──────── Information shown
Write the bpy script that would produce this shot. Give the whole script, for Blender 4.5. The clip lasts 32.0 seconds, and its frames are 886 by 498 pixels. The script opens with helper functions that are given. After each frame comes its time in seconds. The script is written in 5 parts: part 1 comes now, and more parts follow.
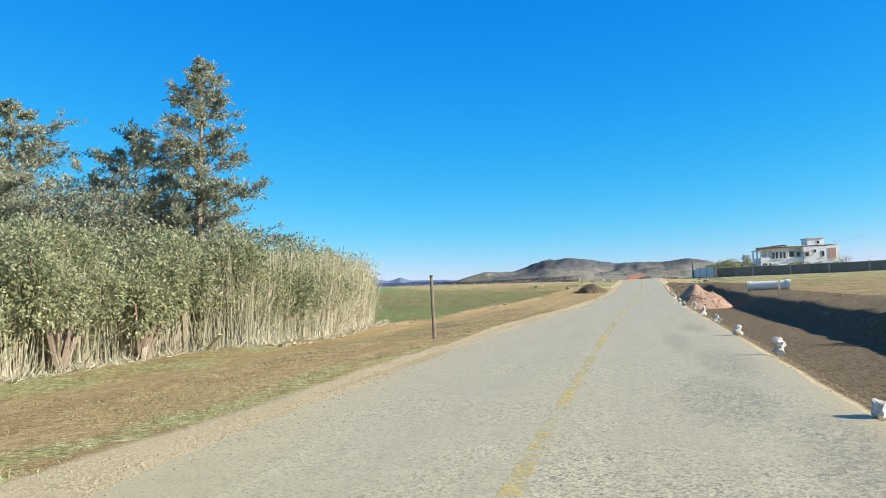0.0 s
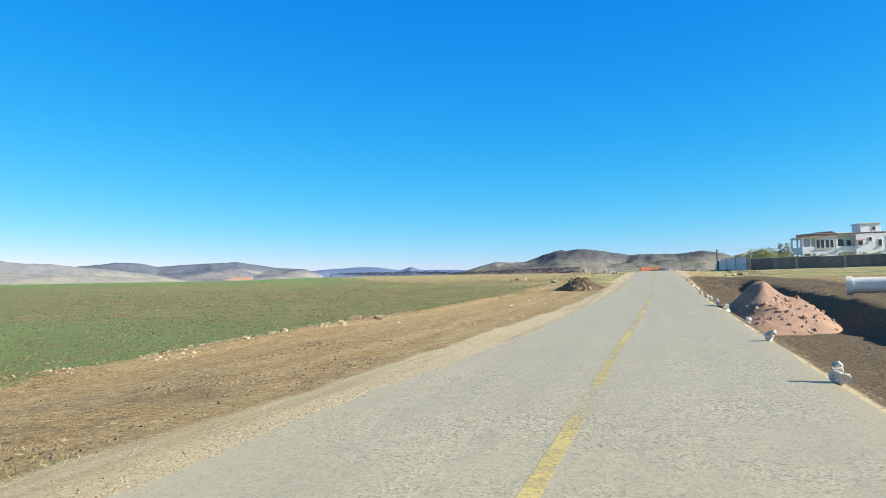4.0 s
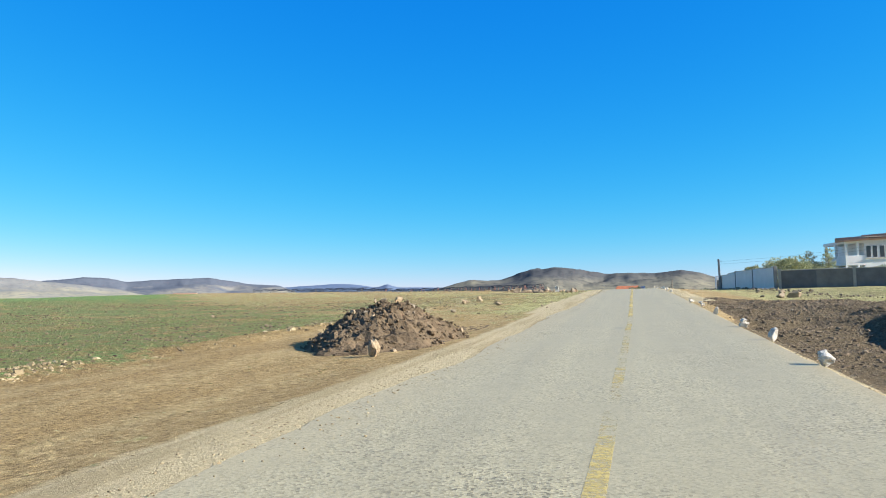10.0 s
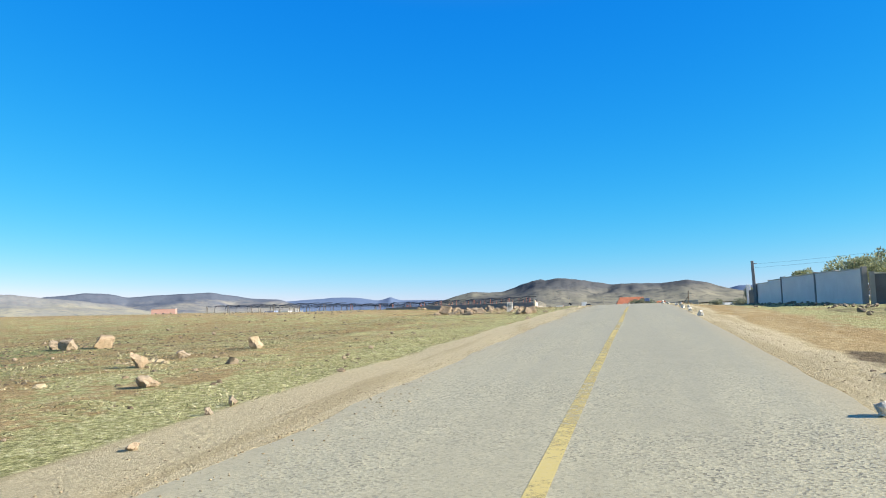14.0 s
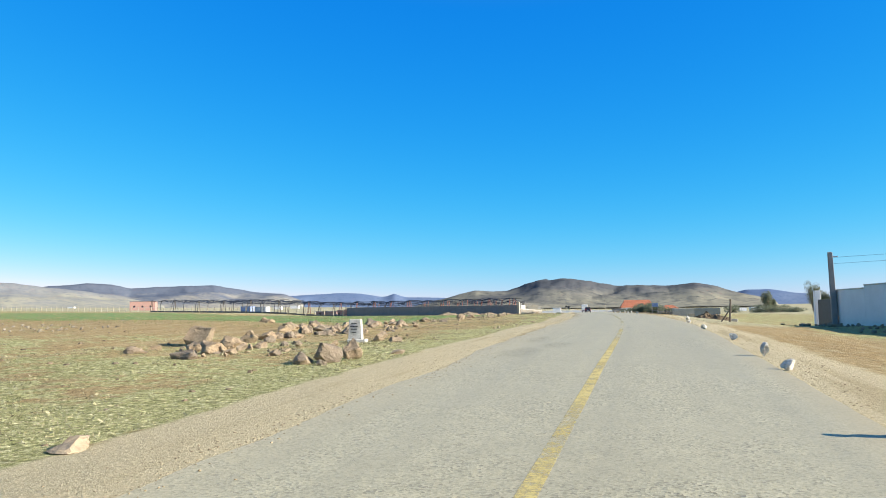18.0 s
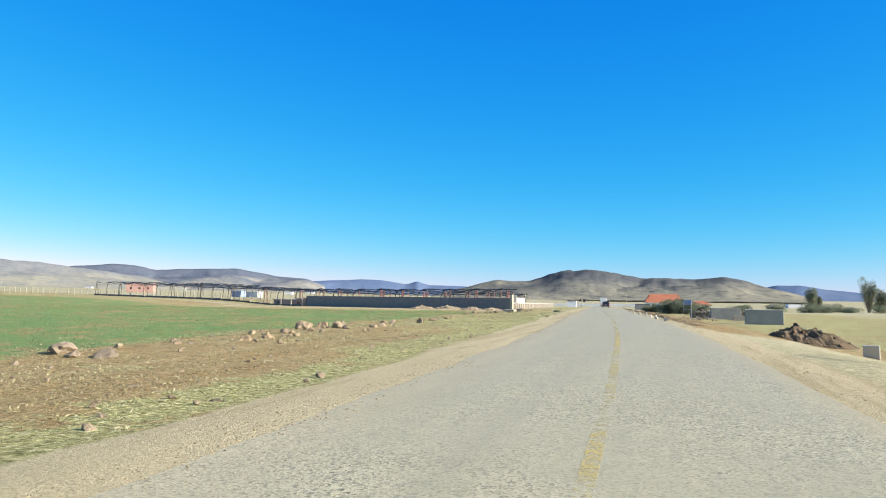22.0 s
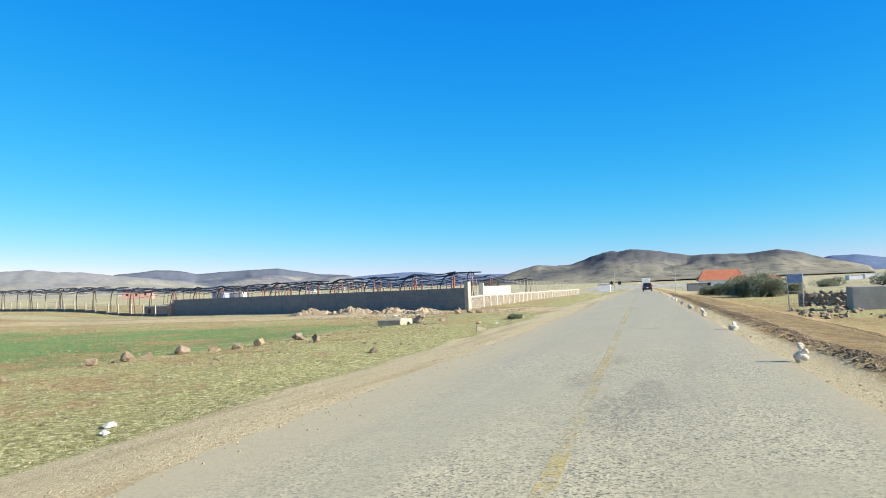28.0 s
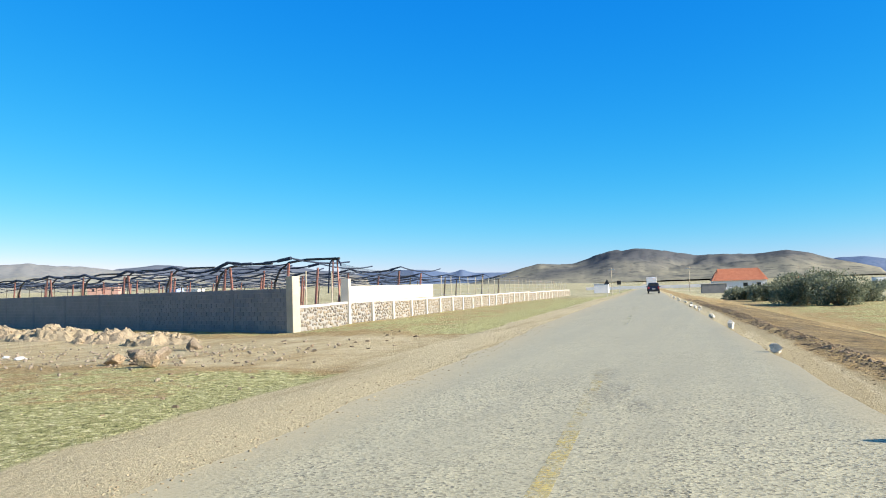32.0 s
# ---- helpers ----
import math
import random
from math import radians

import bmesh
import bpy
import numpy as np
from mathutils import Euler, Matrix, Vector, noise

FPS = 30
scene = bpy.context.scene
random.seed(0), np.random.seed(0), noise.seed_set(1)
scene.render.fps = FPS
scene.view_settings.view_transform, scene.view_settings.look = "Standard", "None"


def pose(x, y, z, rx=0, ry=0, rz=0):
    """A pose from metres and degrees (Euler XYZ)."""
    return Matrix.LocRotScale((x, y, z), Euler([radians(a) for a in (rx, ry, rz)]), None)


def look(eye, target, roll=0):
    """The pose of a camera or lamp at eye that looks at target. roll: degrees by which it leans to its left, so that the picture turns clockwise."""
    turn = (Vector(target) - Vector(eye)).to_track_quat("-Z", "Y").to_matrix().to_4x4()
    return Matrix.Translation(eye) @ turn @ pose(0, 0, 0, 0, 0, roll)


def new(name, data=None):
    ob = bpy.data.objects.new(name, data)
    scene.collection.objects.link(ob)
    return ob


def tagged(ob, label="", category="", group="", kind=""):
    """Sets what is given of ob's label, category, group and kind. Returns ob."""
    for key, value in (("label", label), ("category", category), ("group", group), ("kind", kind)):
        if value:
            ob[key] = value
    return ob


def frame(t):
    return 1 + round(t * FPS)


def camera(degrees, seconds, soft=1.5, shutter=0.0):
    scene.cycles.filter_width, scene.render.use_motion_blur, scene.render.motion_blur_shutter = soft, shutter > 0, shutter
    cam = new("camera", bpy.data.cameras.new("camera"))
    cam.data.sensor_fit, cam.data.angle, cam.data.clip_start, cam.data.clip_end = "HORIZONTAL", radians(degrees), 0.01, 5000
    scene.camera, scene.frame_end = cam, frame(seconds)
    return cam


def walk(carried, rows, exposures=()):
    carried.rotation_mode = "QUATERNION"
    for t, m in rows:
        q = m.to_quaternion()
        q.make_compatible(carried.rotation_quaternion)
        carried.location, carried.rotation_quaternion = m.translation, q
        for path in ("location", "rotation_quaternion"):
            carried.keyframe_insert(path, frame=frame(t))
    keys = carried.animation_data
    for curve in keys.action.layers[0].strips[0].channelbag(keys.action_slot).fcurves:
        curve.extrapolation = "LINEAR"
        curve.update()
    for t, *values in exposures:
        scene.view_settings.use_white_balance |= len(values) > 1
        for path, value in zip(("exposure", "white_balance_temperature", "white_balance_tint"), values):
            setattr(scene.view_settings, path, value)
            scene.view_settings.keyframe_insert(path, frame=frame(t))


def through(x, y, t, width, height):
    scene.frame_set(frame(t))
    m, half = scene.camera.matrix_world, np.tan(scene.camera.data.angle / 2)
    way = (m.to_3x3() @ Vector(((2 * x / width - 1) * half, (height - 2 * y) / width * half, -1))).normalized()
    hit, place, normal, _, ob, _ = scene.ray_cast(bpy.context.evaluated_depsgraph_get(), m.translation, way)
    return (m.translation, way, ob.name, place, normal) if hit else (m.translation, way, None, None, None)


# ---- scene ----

# camera: seconds, place, yaw to the left, pitch up, roll
PATH = [
    (0.0, 0.00, 0.00, 1.40, 13.71, 3.16, -2.60),
    (0.5, 0.07, 4.29, 1.42, 13.86, 3.23, -2.91),
    (1.0, 0.14, 8.53, 1.43, 14.11, 3.34, -2.93),
    (1.5, 0.19, 12.71, 1.45, 13.99, 3.27, -2.90),
    (2.0, 0.24, 16.87, 1.47, 14.28, 3.24, -2.61),
    (2.5, 0.28, 21.01, 1.49, 14.24, 3.35, -2.47),
    (3.0, 0.31, 25.17, 1.50, 14.55, 3.33, -2.35),
    (3.5, 0.33, 29.33, 1.50, 14.43, 3.18, -2.22),
    (4.0, 0.35, 33.47, 1.49, 14.70, 2.44, -1.89),
    (4.5, 0.37, 37.59, 1.47, 14.71, 2.35, -1.60),
    (5.0, 0.39, 41.67, 1.45, 14.50, 2.66, -1.34),
    (5.5, 0.41, 45.71, 1.42, 14.23, 2.98, -1.12),
    (6.0, 0.44, 49.74, 1.41, 14.34, 2.85, -0.94),
    (6.5, 0.48, 53.79, 1.40, 14.32, 2.94, -0.83),
    (7.0, 0.53, 57.90, 1.40, 14.11, 3.07, -0.73),
    (7.5, 0.58, 62.06, 1.39, 14.09, 2.88, -0.73),
    (8.0, 0.64, 66.28, 1.39, 13.76, 2.89, -0.87),
    (8.5, 0.72, 70.53, 1.40, 13.94, 3.12, -0.94),
    (9.0, 0.81, 74.78, 1.43, 13.44, 3.49, -1.45),
    (9.5, 0.91, 79.02, 1.46, 13.28, 3.77, -1.52),
    (10.0, 1.02, 83.26, 1.51, 13.11, 3.72, -1.43),
    (10.5, 1.15, 87.49, 1.57, 13.07, 3.84, -1.51),
    (11.0, 1.28, 91.72, 1.63, 12.89, 4.01, -1.26),
    (11.5, 1.42, 96.00, 1.70, 12.81, 3.97, -0.92),
    (12.0, 1.56, 100.32, 1.78, 12.87, 4.11, -0.75),
    (12.5, 1.71, 104.67, 1.88, 12.91, 4.13, -1.08),
    (13.0, 1.84, 108.96, 1.97, 13.01, 4.48, -1.41),
    (13.5, 1.95, 113.12, 2.08, 13.35, 4.68, -1.80),
    (14.0, 2.06, 117.14, 2.19, 13.41, 4.65, -2.01),
    (14.5, 2.15, 121.06, 2.30, 13.54, 4.54, -1.82),
    (15.0, 2.22, 124.93, 2.40, 13.79, 4.69, -1.69),
    (15.5, 2.29, 128.82, 2.50, 14.00, 4.65, -1.60),
    (16.0, 2.35, 132.76, 2.60, 14.09, 4.43, -1.55),
    (16.5, 2.40, 136.78, 2.70, 14.00, 3.80, -1.53),
    (17.0, 2.46, 140.87, 2.80, 14.01, 4.64, -1.58),
    (17.5, 2.51, 145.02, 2.90, 14.07, 4.74, -1.41),
    (18.0, 2.57, 149.23, 3.01, 13.94, 4.49, -0.75),
    (18.5, 2.61, 153.46, 3.11, 14.25, 4.25, -0.27),
    (19.0, 2.64, 157.66, 3.20, 14.40, 4.22, 0.20),
    (19.5, 2.66, 161.82, 3.28, 14.61, 4.06, 0.28),
    (20.0, 2.66, 165.96, 3.36, 14.94, 4.08, 0.41),
    (20.5, 2.65, 170.13, 3.43, 15.19, 3.97, 0.94),
    (21.0, 2.61, 174.38, 3.49, 15.36, 3.84, 1.04),
    (21.5, 2.56, 178.74, 3.55, 15.59, 3.72, 0.81),
    (22.0, 2.49, 183.20, 3.60, 15.85, 3.63, 0.65),
    (22.5, 2.40, 187.74, 3.64, 15.95, 3.33, 0.44),
    (23.0, 2.28, 192.33, 3.66, 16.56, 3.31, -0.03),
    (23.5, 2.14, 196.97, 3.68, 16.73, 3.21, -0.21),
    (24.0, 1.97, 201.64, 3.68, 16.70, 2.78, -0.14),
    (24.5, 1.78, 206.35, 3.69, 17.52, 2.91, -0.09),
    (25.0, 1.56, 211.09, 3.71, 17.67, 3.41, -0.54),
    (25.5, 1.33, 215.81, 3.72, 17.81, 3.45, -0.99),
    (26.0, 1.07, 220.47, 3.73, 17.95, 3.17, -1.47),
    (26.5, 0.81, 225.03, 3.73, 18.01, 2.84, -1.99),
    (27.0, 0.53, 229.45, 3.73, 18.67, 2.90, -2.09),
    (27.5, 0.24, 233.73, 3.72, 18.92, 2.67, -2.31),
    (28.0, -0.06, 237.89, 3.70, 19.03, 2.93, -2.40),
    (28.5, -0.38, 241.95, 3.69, 19.44, 2.89, -2.48),
    (29.0, -0.70, 245.98, 3.67, 19.61, 2.79, -1.80),
    (29.5, -1.04, 250.12, 3.66, 19.80, 2.73, -1.53),
    (30.0, -1.39, 254.41, 3.64, 19.32, 2.84, -1.70),
    (30.5, -1.74, 258.80, 3.62, 19.23, 2.68, -1.63),
    (31.0, -2.10, 263.25, 3.59, 19.21, 2.62, -1.67),
    (31.5, -2.45, 267.77, 3.56, 19.29, 2.60, -1.62),
    (32.0, -2.82, 272.38, 3.54, 19.40, 2.79, -1.81),
]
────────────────
• _Exercise brief_: Pick out the lines above containing the word "random", then copy them.

• _Response to the exercise_:
import random
random.seed(0), np.random.seed(0), noise.seed_set(1)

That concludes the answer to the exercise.